LW doesn't seem to have a discussion of the article Epiphany Addiction, by Chris at succeedsocially. First paragraph:
"Epiphany Addiction" is an informal little term I came up with to describe a process that I've observed happen to people who try to work on their personal issues. How it works is that someone will be trying to solve a problem they have, say a lack of confidence around other people. Somehow they'll come across a piece of advice or a motivational snippet that will make them have an epiphany or a profound realization. This often happens when people are reading self-help materials and they come across something that stands out to them. People can also come up with epiphanies themselves if they're doing a lot of writing and reflecting in an attempt to try and analyze their problems.
I like that article because it describes a dangerous failure mode of smart people. One example was the self-help blog of Phillip Eby (pjeby), where each new post seemed to bring new amazing insights, and after a while you became jaded. An even better, though controversial, example could be Eliezer's Sequences, if you view them as a series of epiphanies about AI research that didn't lead to much tangible progress. (Please don't make that statement the sole focus of discussion!)
The underlying problem seems to be that people get a rush of power from neat-sounding realizations, and mistake that feeling for actual power. I don't know any good remedy for that, but being aware of the problem could help.
Effective at what? I agree with Yvain that:
Hard work, intelligence, social skill, attractiveness, risk-taking, need for sleep, height, and enormous amounts of noise go into life success as measured by something like income or occupational status. So unless there were a ludicrously large effect size of hanging around Less Wrong, differences in life success between readers and nonreaders would be overwhelmingly driven by selection effects. Now, in fact those selection effects put the LW population well above average (lots of college students, academics, software engineers, etc) but don't speak much to positive effects of their reading habits.

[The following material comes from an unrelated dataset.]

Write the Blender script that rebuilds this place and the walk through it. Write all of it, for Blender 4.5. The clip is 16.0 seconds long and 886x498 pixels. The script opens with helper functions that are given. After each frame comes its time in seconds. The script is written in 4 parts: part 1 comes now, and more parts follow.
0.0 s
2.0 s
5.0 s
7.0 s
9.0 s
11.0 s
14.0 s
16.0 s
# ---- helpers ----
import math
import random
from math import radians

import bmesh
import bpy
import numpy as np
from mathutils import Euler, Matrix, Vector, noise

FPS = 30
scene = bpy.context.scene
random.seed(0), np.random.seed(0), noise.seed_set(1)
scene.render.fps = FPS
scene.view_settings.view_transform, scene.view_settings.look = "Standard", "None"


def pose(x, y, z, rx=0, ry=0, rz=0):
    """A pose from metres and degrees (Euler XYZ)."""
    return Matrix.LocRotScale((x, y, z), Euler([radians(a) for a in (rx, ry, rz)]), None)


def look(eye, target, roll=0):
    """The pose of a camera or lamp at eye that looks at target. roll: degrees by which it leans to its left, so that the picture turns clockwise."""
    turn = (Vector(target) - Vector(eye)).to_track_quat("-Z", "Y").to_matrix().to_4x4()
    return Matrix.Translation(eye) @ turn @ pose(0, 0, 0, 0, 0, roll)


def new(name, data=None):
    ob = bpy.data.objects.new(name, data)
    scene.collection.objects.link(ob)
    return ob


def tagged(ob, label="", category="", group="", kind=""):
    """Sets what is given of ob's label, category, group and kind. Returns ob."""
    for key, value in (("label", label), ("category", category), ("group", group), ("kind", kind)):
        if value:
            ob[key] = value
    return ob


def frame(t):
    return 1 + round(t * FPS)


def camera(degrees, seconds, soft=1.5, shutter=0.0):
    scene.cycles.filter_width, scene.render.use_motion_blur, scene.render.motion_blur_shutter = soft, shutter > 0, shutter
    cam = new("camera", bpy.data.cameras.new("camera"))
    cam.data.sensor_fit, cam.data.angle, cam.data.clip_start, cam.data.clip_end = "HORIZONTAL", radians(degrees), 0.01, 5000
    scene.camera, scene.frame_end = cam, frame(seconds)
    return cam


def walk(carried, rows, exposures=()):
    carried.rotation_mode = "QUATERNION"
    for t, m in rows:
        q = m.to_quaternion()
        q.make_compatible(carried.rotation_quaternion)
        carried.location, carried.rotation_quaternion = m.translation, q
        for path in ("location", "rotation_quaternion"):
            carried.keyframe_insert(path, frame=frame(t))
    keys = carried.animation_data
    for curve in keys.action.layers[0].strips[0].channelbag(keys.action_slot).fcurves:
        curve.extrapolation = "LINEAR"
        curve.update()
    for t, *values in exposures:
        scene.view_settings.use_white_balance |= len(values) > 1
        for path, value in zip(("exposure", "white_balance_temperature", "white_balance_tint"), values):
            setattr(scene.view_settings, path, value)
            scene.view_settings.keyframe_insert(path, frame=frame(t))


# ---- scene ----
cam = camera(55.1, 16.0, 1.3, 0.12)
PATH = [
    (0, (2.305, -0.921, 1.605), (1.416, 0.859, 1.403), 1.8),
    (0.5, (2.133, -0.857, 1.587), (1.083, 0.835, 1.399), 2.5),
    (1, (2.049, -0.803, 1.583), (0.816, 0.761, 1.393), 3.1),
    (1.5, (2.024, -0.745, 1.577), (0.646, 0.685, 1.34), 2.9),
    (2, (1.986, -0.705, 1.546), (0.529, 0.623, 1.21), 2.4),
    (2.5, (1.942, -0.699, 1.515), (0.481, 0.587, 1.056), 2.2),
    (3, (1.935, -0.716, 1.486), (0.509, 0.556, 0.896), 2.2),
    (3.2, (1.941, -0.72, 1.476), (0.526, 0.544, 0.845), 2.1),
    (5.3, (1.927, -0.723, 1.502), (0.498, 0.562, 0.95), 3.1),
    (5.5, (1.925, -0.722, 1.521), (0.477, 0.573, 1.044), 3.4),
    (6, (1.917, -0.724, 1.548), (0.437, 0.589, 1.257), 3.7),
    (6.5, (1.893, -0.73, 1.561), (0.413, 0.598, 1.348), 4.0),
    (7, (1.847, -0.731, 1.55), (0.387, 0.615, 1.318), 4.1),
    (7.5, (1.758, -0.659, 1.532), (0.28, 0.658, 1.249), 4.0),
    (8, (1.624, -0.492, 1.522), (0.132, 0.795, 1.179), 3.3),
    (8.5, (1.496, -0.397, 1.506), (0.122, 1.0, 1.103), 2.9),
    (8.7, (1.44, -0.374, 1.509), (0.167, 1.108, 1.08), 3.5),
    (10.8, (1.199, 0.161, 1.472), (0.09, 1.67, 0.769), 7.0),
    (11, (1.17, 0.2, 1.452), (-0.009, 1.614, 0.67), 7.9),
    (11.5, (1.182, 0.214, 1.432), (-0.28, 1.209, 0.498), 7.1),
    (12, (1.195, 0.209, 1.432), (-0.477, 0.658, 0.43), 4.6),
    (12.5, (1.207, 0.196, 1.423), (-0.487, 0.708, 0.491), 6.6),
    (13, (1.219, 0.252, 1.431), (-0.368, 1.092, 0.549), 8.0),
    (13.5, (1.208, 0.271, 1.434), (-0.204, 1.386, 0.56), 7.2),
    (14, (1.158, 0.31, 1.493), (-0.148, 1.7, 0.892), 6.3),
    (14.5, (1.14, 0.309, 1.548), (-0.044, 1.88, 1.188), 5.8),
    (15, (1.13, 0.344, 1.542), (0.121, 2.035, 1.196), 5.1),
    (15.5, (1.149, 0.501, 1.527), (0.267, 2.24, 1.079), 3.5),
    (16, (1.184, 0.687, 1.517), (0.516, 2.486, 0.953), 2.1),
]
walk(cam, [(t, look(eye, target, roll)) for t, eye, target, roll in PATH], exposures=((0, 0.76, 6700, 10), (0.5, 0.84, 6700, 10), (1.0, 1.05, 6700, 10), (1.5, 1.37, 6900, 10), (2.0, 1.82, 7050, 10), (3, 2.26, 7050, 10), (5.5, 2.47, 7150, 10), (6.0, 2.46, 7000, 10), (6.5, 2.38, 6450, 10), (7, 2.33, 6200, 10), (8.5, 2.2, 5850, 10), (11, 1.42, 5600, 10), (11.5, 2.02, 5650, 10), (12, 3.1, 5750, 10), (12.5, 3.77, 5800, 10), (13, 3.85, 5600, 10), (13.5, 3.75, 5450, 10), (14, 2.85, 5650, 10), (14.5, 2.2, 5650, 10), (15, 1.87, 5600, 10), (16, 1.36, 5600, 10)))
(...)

To get a good picture of that you would need a randomized experiment, or at least a 'natural experiment.' CFAR is going to tack some outcomes on the attendees of its minicamps, after using randomized admission among applicants above a certain cutoff. Due to the limited sample size, I think this only has enough power to detect insanely massive intervention effects, i.e. a boost of a large fraction of a standard deviation from a few days at a workshop. So I think it won't show positive effects there. It does seem plausible to me, however, that there will be positive effects on narrow measures closer to the intervention, e.g. performance on some measures of cognitive bias from the psychology literature.
In the same way, a scheduling system like Getting Things Done will probably not have visibly significant effects on career outcomes within a year on a small sample size, but would be more likely to do so on a measure like "projects delivered on time" or "average time-to-response for emails."

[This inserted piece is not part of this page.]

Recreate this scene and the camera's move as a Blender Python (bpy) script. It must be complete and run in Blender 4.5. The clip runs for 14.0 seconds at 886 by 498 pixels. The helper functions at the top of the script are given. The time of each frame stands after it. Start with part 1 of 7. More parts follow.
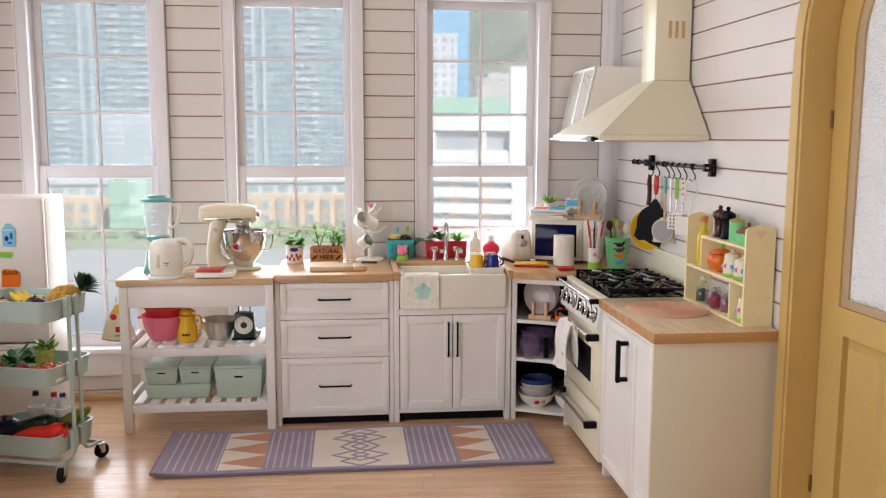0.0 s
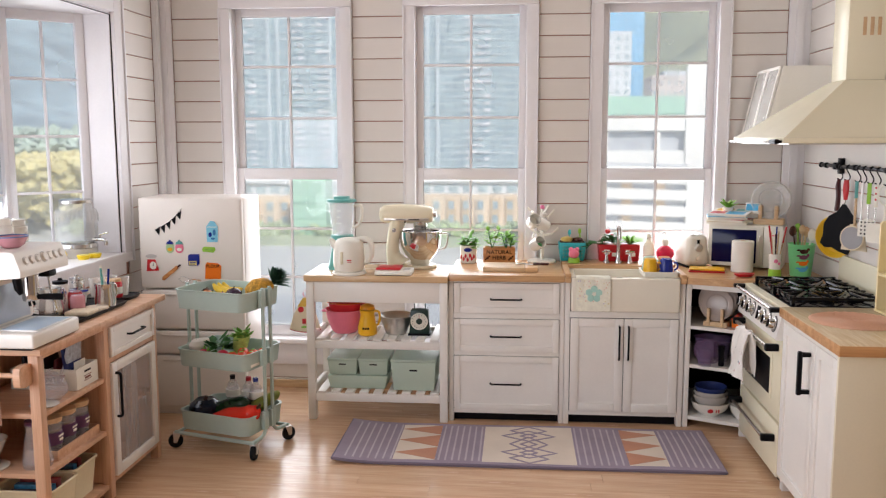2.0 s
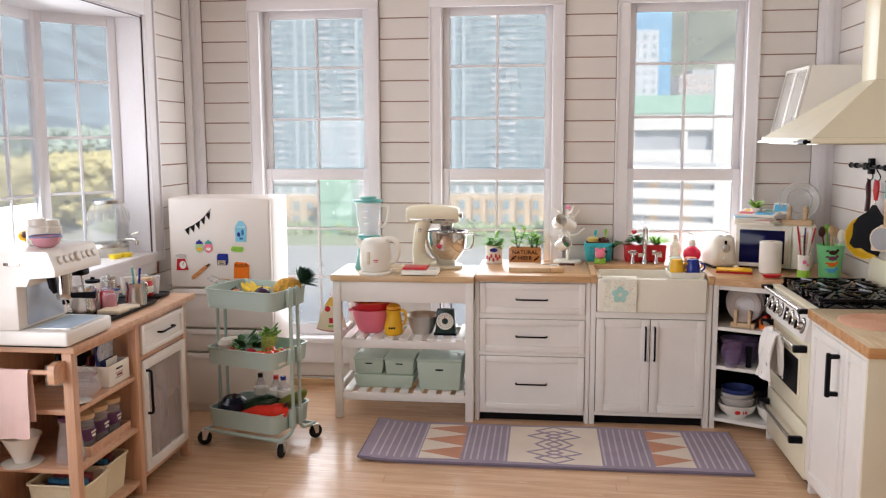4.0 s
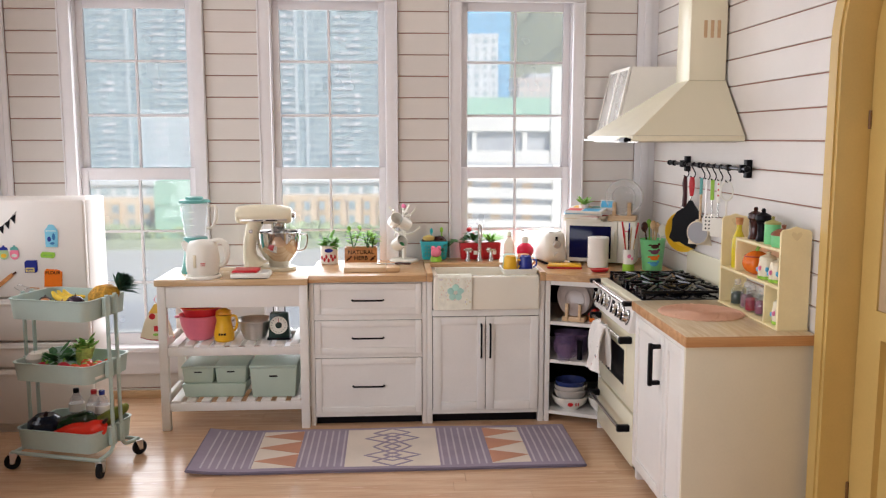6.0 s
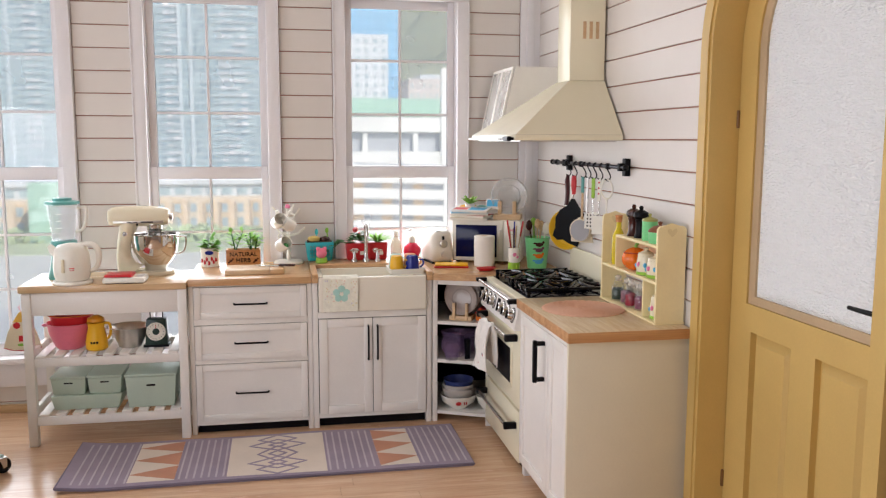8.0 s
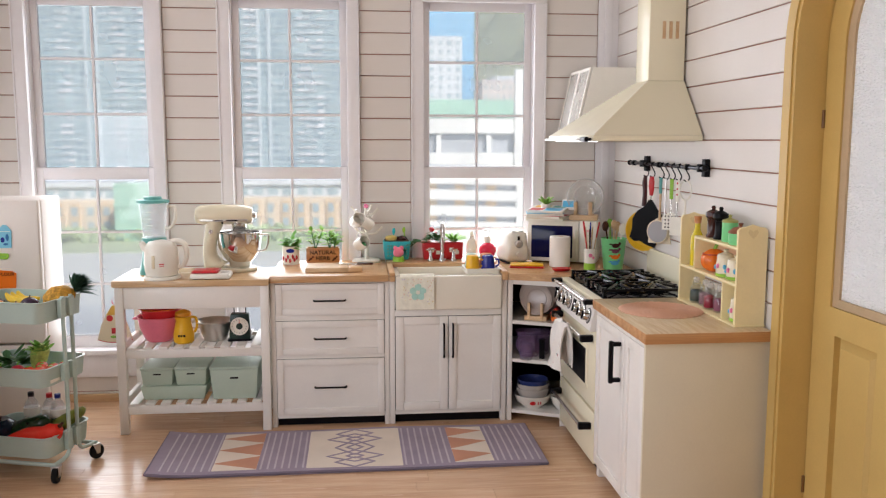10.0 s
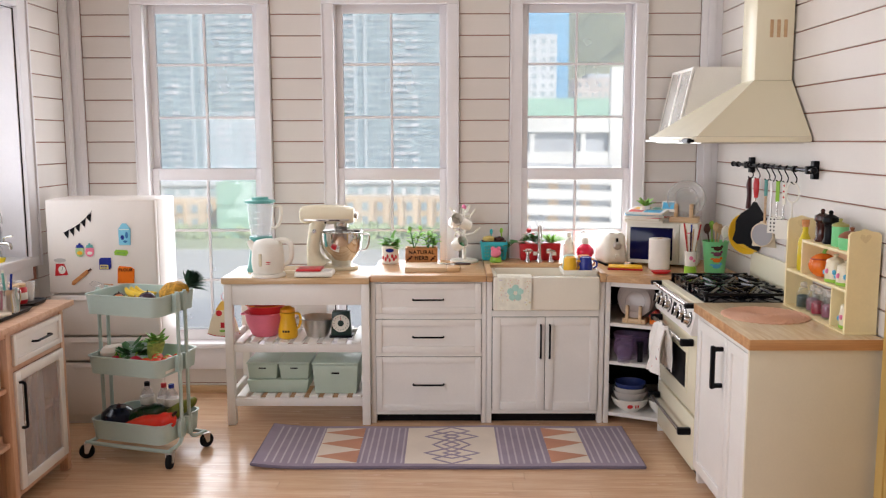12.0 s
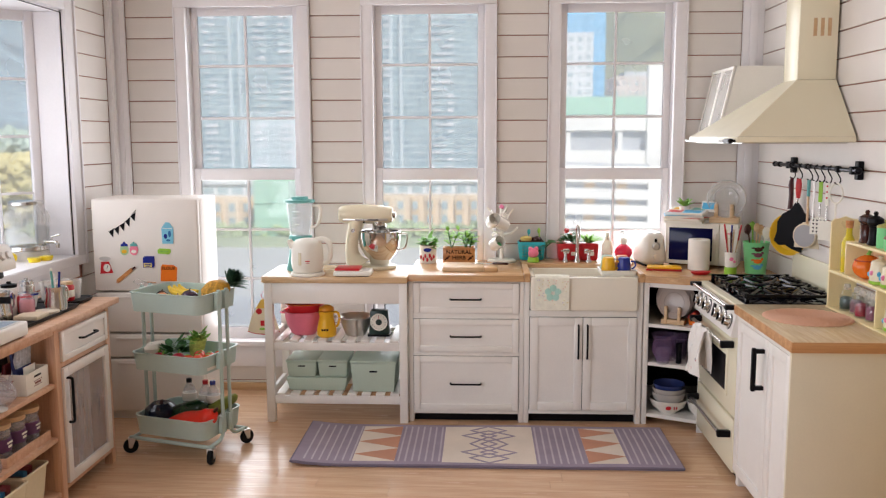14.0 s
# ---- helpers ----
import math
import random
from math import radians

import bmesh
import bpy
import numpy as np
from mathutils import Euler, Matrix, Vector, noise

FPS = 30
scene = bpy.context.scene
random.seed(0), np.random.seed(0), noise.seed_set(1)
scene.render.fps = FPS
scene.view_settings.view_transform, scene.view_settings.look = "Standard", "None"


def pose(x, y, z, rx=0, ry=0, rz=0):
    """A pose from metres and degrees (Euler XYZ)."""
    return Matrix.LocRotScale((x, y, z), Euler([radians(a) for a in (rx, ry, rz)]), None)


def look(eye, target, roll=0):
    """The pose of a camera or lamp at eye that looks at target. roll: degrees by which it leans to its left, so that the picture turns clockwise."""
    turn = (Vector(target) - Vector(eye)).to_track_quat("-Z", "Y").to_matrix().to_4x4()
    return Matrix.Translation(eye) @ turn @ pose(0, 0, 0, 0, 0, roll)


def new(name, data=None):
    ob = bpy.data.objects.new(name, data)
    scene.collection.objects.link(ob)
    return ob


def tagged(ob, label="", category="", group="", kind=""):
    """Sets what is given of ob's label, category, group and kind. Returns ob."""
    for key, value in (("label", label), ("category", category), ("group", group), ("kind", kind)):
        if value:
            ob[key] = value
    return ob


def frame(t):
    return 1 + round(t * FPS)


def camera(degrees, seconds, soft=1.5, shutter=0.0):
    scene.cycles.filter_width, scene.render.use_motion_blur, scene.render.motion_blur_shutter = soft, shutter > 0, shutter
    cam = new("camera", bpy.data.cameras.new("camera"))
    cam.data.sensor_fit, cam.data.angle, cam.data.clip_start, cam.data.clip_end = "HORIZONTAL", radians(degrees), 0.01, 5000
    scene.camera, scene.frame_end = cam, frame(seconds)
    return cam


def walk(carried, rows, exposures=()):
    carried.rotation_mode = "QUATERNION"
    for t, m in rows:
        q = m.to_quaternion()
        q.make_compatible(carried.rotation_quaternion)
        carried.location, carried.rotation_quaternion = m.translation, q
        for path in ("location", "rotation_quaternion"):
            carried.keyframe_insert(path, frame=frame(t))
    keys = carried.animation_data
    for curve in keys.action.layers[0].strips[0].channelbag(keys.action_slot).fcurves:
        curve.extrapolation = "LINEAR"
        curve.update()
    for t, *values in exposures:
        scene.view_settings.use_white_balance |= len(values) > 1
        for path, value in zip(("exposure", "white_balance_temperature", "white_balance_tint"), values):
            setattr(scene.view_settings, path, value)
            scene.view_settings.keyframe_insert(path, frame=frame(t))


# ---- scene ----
cam = camera(54.6, 14.0, 1.25)
# seconds, eye, yaw (to the left of +y), pitch, roll
PATH = [
    (0, -0.094, -0.667, 1.748, -6.15, -7.41, 0.18),
    (0.5, -0.101, -0.692, 1.750, -3.23, -7.36, 0.11),
    (1, -0.108, -0.712, 1.759, -0.20, -7.40, 0.00),
    (1.5, -0.111, -0.736, 1.763, 2.72, -7.38, -0.07),
    (2, -0.120, -0.754, 1.765, 5.13, -7.37, -0.13),
    (2.2, -0.122, -0.760, 1.766, 5.92, -7.37, -0.14),
    (3.2, -0.126, -0.785, 1.771, 7.80, -7.37, -0.20),
    (4.3, -0.116, -0.768, 1.770, 5.95, -7.39, -0.23),
    (4.5, -0.111, -0.761, 1.769, 5.18, -7.39, -0.22),
    (5, -0.092, -0.734, 1.765, 2.64, -7.38, -0.18),
    (5.5, -0.069, -0.702, 1.761, -0.31, -7.40, -0.12),
    (6, -0.049, -0.676, 1.753, -3.42, -7.37, -0.03),
    (6.5, -0.030, -0.656, 1.746, -6.20, -7.36, 0.04),
    (7, -0.016, -0.641, 1.745, -8.45, -7.38, 0.09),
    (7.2, -0.012, -0.636, 1.744, -9.13, -7.37, 0.10),
    (8.25, -0.005, -0.626, 1.740, -10.75, -7.30, 0.16),
    (9.3, -0.024, -0.650, 1.736, -8.38, -7.25, 0.17),
    (9.5, -0.028, -0.657, 1.736, -7.66, -7.25, 0.16),
    (10, -0.035, -0.674, 1.738, -5.80, -7.23, 0.08),
    (10.5, -0.045, -0.690, 1.743, -3.98, -7.24, 0.02),
    (11, -0.055, -0.701, 1.749, -2.29, -7.28, -0.04),
    (11.5, -0.065, -0.711, 1.752, -0.85, -7.28, -0.08),
    (12, -0.072, -0.719, 1.754, 0.39, -7.29, -0.12),
    (12.5, -0.078, -0.726, 1.758, 1.33, -7.32, -0.16),
    (13, -0.083, -0.731, 1.761, 2.01, -7.35, -0.19),
    (13.5, -0.087, -0.735, 1.762, 2.46, -7.36, -0.20),
    (14, -0.089, -0.737, 1.762, 2.74, -7.36, -0.20),
]
walk(cam, [(t, pose(x, y, z, 90 + pitch, 0, yaw) @ pose(0, 0, 0, 0, 0, roll)) for t, x, y, z, yaw, pitch, roll in PATH], [(0, -0.16, 6450, 13), (14, -0.16, 6450, 13)])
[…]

For someone interested in personal success, a more relevant standard would be whether n hours spent studying or practicing 'rationality exercises' would increase income or other success measures more than taking an extra programming class at Udacity, or working out at the gym, or reading up about financial planning and investment. Here, I'm less certain about the outcome, although my intuition is that rationality exercises would come out behind. The educational literature shows that transfer learning is generally poor, so better to do focused work on the areas of interest, which may include domain-specific heuristics of rational behavior.

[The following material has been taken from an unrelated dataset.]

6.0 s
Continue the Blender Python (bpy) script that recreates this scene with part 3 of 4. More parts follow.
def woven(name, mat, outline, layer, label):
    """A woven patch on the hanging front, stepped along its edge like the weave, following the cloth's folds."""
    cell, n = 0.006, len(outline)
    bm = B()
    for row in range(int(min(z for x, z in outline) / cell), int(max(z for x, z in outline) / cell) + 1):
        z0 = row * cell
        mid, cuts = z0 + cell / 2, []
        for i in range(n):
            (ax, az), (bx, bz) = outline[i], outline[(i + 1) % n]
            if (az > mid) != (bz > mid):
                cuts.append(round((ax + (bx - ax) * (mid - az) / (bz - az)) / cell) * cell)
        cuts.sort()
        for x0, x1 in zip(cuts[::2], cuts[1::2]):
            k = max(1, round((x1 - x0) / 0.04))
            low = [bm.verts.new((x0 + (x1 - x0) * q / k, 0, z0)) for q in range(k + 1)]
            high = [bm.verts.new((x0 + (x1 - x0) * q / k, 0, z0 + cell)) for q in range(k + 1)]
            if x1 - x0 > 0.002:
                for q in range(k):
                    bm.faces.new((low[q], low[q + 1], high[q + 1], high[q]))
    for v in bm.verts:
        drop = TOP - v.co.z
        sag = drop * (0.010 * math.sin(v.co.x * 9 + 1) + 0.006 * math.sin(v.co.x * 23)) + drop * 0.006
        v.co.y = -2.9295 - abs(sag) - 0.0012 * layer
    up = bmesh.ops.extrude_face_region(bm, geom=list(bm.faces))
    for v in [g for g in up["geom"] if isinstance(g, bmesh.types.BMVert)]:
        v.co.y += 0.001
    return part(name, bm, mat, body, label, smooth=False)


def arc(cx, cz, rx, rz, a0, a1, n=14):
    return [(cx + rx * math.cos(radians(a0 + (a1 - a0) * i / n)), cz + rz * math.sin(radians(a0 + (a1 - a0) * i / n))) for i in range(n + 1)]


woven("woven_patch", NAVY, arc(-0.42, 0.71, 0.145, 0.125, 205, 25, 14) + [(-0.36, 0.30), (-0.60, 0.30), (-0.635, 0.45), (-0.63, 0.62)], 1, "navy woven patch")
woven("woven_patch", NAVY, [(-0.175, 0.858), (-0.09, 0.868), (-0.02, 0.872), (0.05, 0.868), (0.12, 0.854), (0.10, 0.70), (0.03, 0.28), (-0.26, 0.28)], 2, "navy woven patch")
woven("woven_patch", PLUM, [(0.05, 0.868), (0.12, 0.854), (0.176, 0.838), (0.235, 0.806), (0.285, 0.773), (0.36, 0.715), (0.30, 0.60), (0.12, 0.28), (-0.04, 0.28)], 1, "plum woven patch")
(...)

And that is for exercises selected to be relatively useful in everyday life. Looking at Eliezer Yudkowsky's sequences much of the content is very far from that: meta-ethics, philosophy of mind, avoiding verbal disputes, an account of welfare for future utopias or dystopias, quantum mechanics (the connection to cryonics at the end is dubious, and a small expected benefit that can't be pinned down today), determinism, much of the sequence on avoiding merely verbal disputes, and so forth. I wouldn't expect big improvements in everyday life from those any more than I would from reading pop-science articles or philosophy textbooks.
If there are big effects from exercises on epistemic rationality, I would expect to see them in areas that normally aren't the subject of much effort, or are the subject of active self-deception, like self-assessments of driving skill, or avoiding asymmetric ("myside") judgments of media bias, or noticing flaws in one's theology. That may help improve aggregate outcomes in areas like politics or charity where people more often indulge in epistemic irrationality for pleasure, laziness, or signalling, but won't be earthshaking on an individual level. But even here, most new lesson plans don't work well, students don't retain that much, and the interventions in the academic literature show mostly modest effect sizes. So I would expect these gains to be small-to-moderate.
Yvain's argument was that "x-rationality" (roughly the sort of thing that's taught in the Sequences) isn't practically helpful, not that nothing is. I certainly have read lots of things that have significantly helped me make better decisions and have a better map of the territory. None of them were x-rational. Claiming that x-rationality can't have big effects because the world is too noisy, just seems like another excuse for avoiding reality.